Michael shnookered his mom into letting him stay home with her yesterday. This almost always happens when I have to go into work early and leave her in his clutches. He’ll work up a sniffle or a cough and whine to a degree sufficient to tug at her hearstrings and bend her to his will. Fortunately he was a good boy yesterday and I did not come home to a beaten-down wife. I came home instead to a peaceful house and barbecue chicken and ribs already on the grill. So I can’t complain, can I? Quite the contrary.
One other note about yesterday is that Michael was ravenous all day. My wife said he spent the day grazing, and probably ate his weight in various items: blueberries, strawberries, ice cream, chicken soup, carrots, chocolate milk, and pretty much anything and everything in the kitchen. He was giving his sisters a good run for their money in the locust department. We figure he’s heading for a growth spurt. Given the amount he ate yesterday and this morning, he should grow another fourteen inches in the next week.
I had a restless night, spending most of my dreams chasing Michael around. I devote quite a bit of dream time to this sport. It’s like I don’t get enough time during the day extracting him from danger and bad behavior, I have to get a few more hours in while I’m snoozing. In last night’s dream theater, he somehow took our car for a joyride and managed to get pulled over by the police seven times before crashing into a lamp post and wandering off. While I was explaining this to his mom, he took my keys again and tried to park the car in a handicapped spot, scraping the side of another car in the process. I think I woke up at that point.

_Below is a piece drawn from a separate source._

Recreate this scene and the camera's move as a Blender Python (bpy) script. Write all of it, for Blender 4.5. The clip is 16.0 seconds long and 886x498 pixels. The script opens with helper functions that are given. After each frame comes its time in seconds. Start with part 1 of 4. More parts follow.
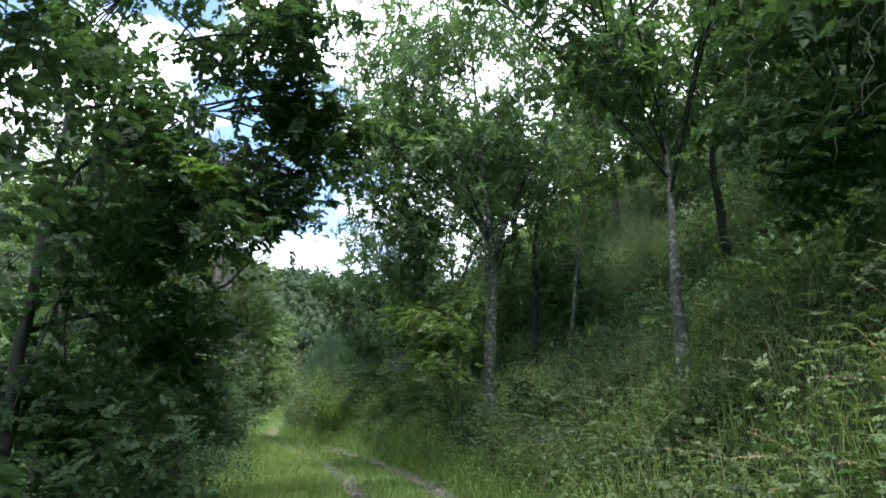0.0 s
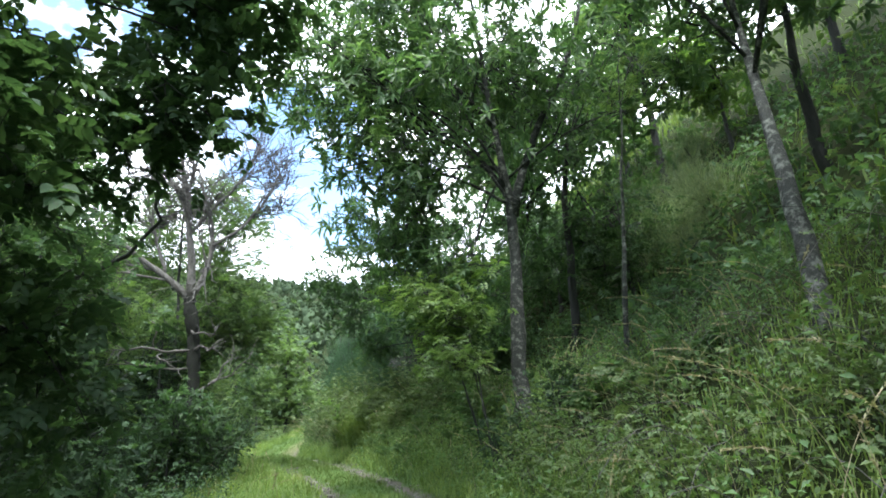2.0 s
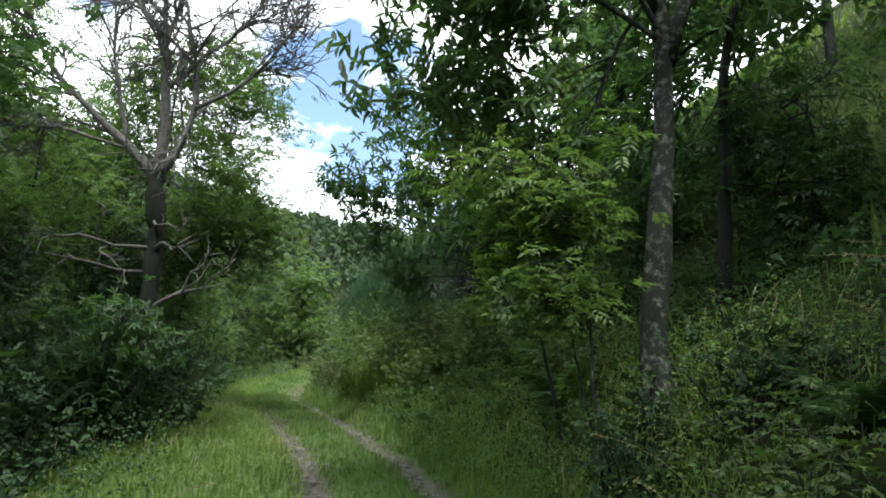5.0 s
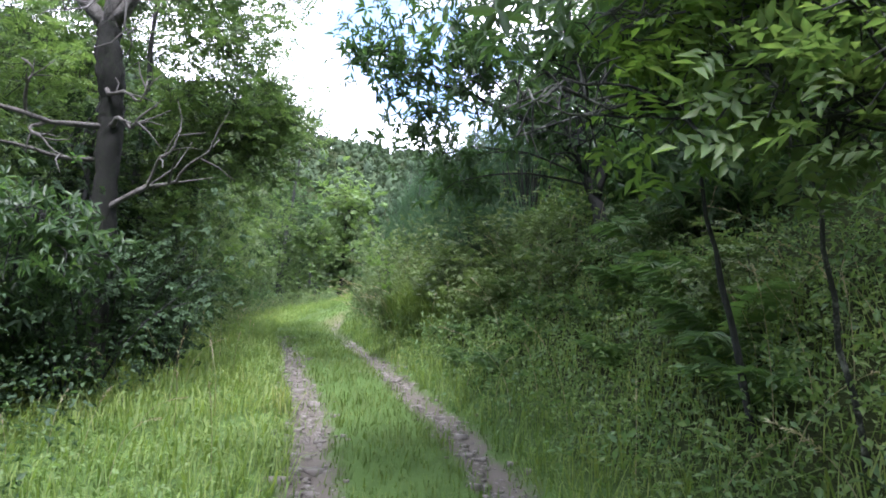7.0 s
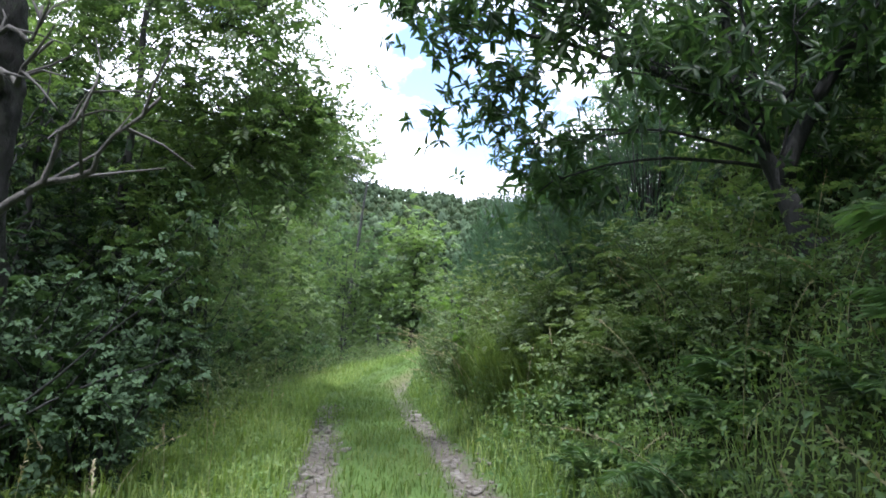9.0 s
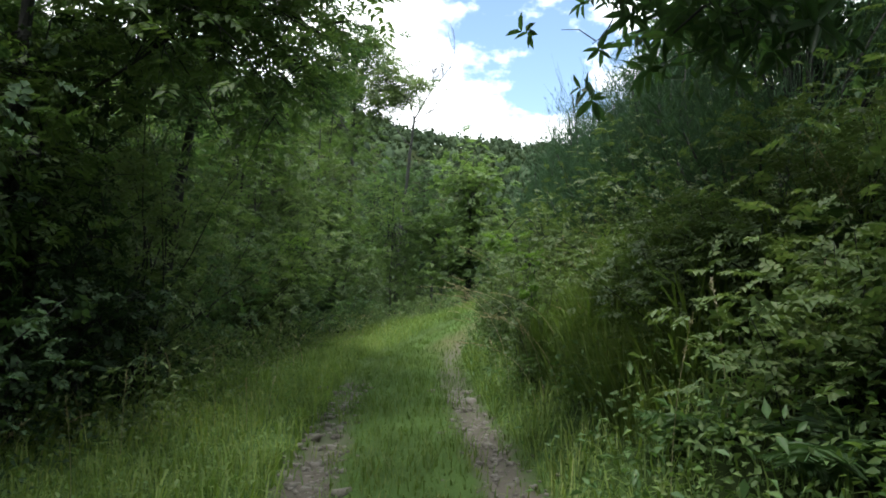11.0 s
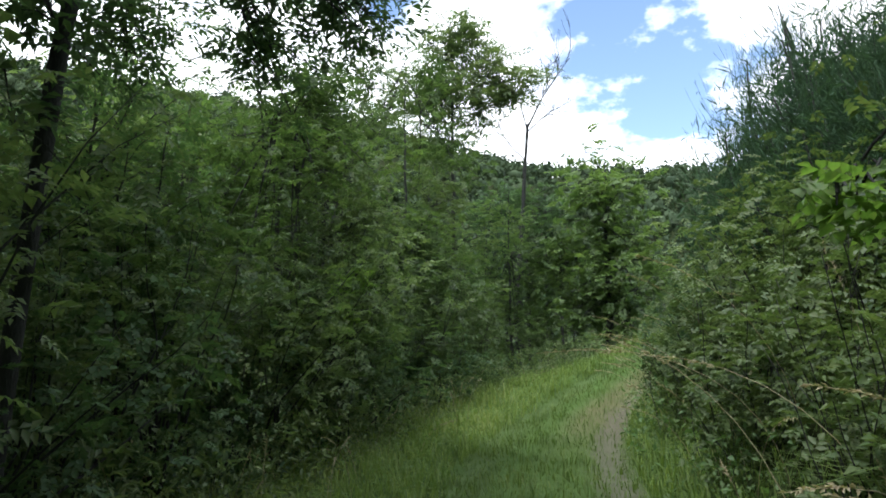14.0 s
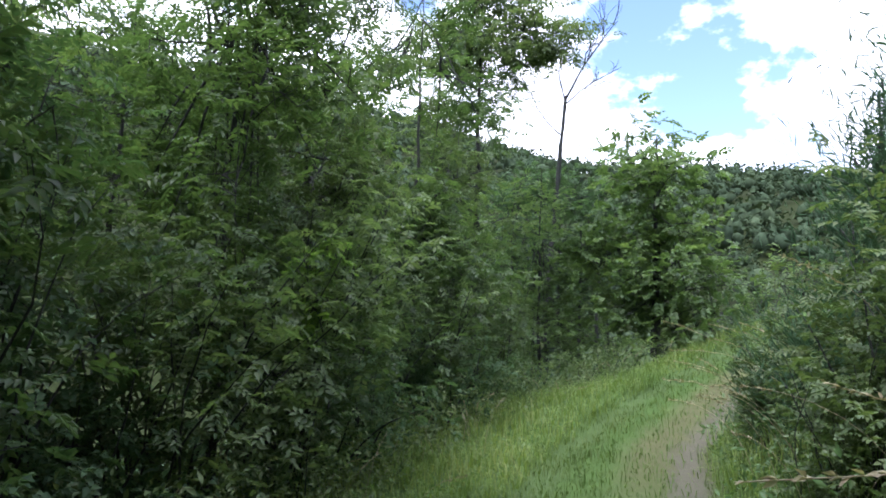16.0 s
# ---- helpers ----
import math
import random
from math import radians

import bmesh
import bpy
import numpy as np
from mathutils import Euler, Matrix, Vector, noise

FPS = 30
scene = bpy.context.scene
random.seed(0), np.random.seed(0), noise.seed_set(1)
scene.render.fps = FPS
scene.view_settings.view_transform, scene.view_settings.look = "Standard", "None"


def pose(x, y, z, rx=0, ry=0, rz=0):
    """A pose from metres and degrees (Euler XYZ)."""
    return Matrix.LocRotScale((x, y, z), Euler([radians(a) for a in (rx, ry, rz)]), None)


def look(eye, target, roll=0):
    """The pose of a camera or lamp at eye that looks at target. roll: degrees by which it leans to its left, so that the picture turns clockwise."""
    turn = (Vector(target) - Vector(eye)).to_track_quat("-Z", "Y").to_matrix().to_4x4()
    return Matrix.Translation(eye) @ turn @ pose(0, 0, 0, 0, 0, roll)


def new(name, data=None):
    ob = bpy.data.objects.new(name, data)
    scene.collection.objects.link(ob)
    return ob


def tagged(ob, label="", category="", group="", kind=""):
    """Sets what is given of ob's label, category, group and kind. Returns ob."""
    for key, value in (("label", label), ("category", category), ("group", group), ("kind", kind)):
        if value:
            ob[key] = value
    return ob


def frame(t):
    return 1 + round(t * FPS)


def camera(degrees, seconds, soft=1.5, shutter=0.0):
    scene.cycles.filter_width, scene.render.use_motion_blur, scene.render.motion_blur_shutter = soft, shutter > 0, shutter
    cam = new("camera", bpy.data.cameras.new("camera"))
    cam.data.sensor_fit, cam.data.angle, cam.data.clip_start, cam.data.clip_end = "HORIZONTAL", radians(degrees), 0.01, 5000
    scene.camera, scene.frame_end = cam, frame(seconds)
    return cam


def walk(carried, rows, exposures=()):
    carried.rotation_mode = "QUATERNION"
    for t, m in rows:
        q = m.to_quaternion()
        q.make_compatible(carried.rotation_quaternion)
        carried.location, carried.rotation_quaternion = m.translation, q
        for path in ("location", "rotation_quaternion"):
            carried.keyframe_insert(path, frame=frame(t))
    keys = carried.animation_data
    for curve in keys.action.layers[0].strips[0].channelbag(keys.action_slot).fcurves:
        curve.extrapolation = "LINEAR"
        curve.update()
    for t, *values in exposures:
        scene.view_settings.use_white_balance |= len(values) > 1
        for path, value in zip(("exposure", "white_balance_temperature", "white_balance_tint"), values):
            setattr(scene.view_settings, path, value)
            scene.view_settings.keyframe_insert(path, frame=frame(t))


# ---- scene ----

# ---------------------------------------------------------------- camera
cam = camera(66.0, 16.0, soft=1.75)
# seconds, eye, heading (to the left of +y), tilt up, lean
PATH = [
    (0, (0.03, -0.01, 1.47), -10.0, 14.8, 0.0),
    (0.5, (0.29, 0.85, 1.49), -8.9, 16.2, -0.6),
    (0.9, (0.47, 1.57, 1.51), -9.1, 14.1, -1.0),
    (1.5, (0.77, 2.60, 1.53), -8.4, 17.5, -2.9),
    (2, (1.05, 3.38, 1.52), -7.3, 15.3, -4.2),
    (2.5, (1.07, 4.10, 1.52), -7.1, 16.2, -4.1),
    (3, (1.02, 4.84, 1.56), -5.8, 13.5, -2.0),
    (3.2, (1.01, 5.16, 1.58), -5.1, 14.1, -1.4),
    (3.9, (1.03, 6.39, 1.69), -4.9, 13.3, 0.3),
    (4.6, (1.09, 7.69, 1.80), -4.6, 12.0, 1.7),
    (5.3, (1.17, 8.95, 1.87), -3.3, 11.0, 4.0),
    (5.5, (1.19, 9.29, 1.87), -2.2, 11.3, 4.3),
    (6, (1.30, 10.19, 1.86), -1.9, 9.7, 3.3),
    (6.5, (1.42, 11.12, 1.85), -0.9, 8.7, 3.3),
    (7, (1.23, 12.02, 1.89), -0.1, 5.1, 3.1),
    (7.5, (1.05, 12.94, 1.92), 1.5, 5.5, 2.4),
    (8, (1.04, 13.88, 1.93), 3.5, 7.8, 3.3),
    (8.5, (1.07, 14.87, 1.96), 5.1, 7.4, 1.9),
    (9, (1.03, 15.78, 2.02), 6.5, 9.0, 1.8),
    (9.5, (0.98, 16.68, 2.04), 8.3, 8.7, 1.1),
    (10, (0.88, 17.49, 2.04), 10.3, 12.1, 2.6),
    (10.2, (0.85, 17.83, 2.05), 11.1, 7.8, 1.8),
    (10.9, (0.67, 19.05, 2.18), 11.3, 4.6, 1.0),
    (11.6, (0.44, 20.30, 2.32), 12.8, 4.6, 0.4),
    (12.3, (0.17, 21.52, 2.43), 15.8, 6.5, -0.1),
    (12.5, (0.09, 21.86, 2.44), 16.6, 8.2, 0.3),
    (13, (-0.11, 22.69, 2.48), 18.4, 7.3, -1.6),
    (13.5, (-0.33, 23.41, 2.46), 19.8, 9.6, -1.4),
    (14, (-0.53, 24.10, 2.49), 21.7, 7.9, -1.6),
    (14.5, (-0.72, 24.77, 2.53), 23.2, 6.5, -1.2),
    (15, (-0.97, 25.39, 2.57), 24.3, 6.5, 2.5),
    (15.5, (-1.24, 26.11, 2.61), 23.0, 5.1, 1.8),
    (16, (-1.52, 26.83, 2.65), 23.7, 7.3, 0.8),
]


def carried_pose(eye, heading, tilt, lean):
    h, p = radians(heading), radians(tilt)
    ahead = Vector((-math.sin(h) * math.cos(p), math.cos(h) * math.cos(p), math.sin(p)))
    return look(eye, Vector(eye) + ahead, lean)


walk(cam, [(t, carried_pose(eye, h, p, r)) for t, eye, h, p, r in PATH],
     exposures=[(0.0, 1.65, 6050, 11), (1.0, 2.1, 6000, 9), (2.0, 2.05, 6050, 9), (2.7, 1.6, 6250, 10), (5.5, 1.25, 6400, 6), (6.0, 1.75, 6450, 9), (6.5, 1.9, 6300, 13), (7.0, 2.2, 5850, 24), (8.3, 2.15, 5800, 21),
                (9.4, 1.6, 6000, 14), (10.0, 1.1, 6350, 6), (12.5, 1.1, 6450, 9), (14.0, 1.0, 6200, 10), (15.0, 1.2, 6000, 13), (15.5, 1.4, 5750, 20), (16.0, 1.35, 5750, 20)])

# ---------------------------------------------------------------- light
SUN_UP, SUN_TURN = 64.0, 188.0
world = bpy.data.worlds.new("sky")
scene.world = world
world.use_nodes = True


def links(tree):
    tree.nodes.clear()

    def add(kind, **settings):
        node = tree.nodes.new(kind)
        for key, value in settings.items():
            if key in node.inputs:
                node.inputs[key].default_value = value
        return node
    return add, tree.links.new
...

This morning, on the way to Ms K’s, I happened to fall in line behind a sheriff’s car. Ho, boy. I made sure I kept my speed at 30 miles per hour and drove with exceeding care. The cop rounded the corner ahead of me and disappeared. I maintained my speed until I rounded the same corner, and came upon him stopped in the middle of the road, his yellow lights flashing. I slowed down, and then he turned off his lights and continued on. Was he just baiting me? I would not have been surprised. I, however, was not going to get on that hook. We continued on for another quarter mile, and then he stopped again and turned on his yellow flashers. I stopped behind him, and waited. And waited. And waited. What exactly am I supposed to do now, officer? The signal is unclear. Do I go around you? Are we waiting for something? Finally a line of cars piles up behind me, and some guy in a big truck whose scant underwear were obviously in a bunch decided he’d had enough and started to pull around the both of us. Then the cop waved me around, finally. But I couldn’t pull out because Mr. Shortcomings had me boxed in. He pulled back a bit and I was able to get around. Thanks again for the memorable morning, officer. My driving time would be so boring were it not for Washington County’s finest.
Please tell me I am not going to start dreaming about the fun of parenthood. Sleep is my only escape. I am worried.
You get to follow Michael around all day when you’re home and all night in your dreams. What a lucky dad!
What was with the police officer? Sleep deprived? Drugs? In a goofy mood? Teasing drivers? Did you ever find out what THAT was all about?
Have a great weekend . . . a healthy Michael, no dreams and no cops on steroids!
@Otter — not to worry. I only have dreams like that because I stress out too much. And, I have Michael. You don’t, so you’ll be spared.
@surprised — Not sure what the cop’s deal was. I really don’t. Probably never will. I swear, they’re thinking up new ways to mess with us around here, just to goad us into criminal behavior.
When I’m in the cop doing strange things in the street situation, I find that raising my hand like I’m in school and asking the cop where I should go works out well. lol Odd thing is that it has been happening frequently lately. Seems like the cops are doing this stuff more than before.
Yay for Michael having such a great day.
What on earth was the cop up to? I can think of anything other than baiting.
@Jean — I was thinking of tossing him a note. Do you suppose that would have worked?
@WeaselMomma — Me too. It had to be bait. Well, I’ve had enough of that action, so no thank you.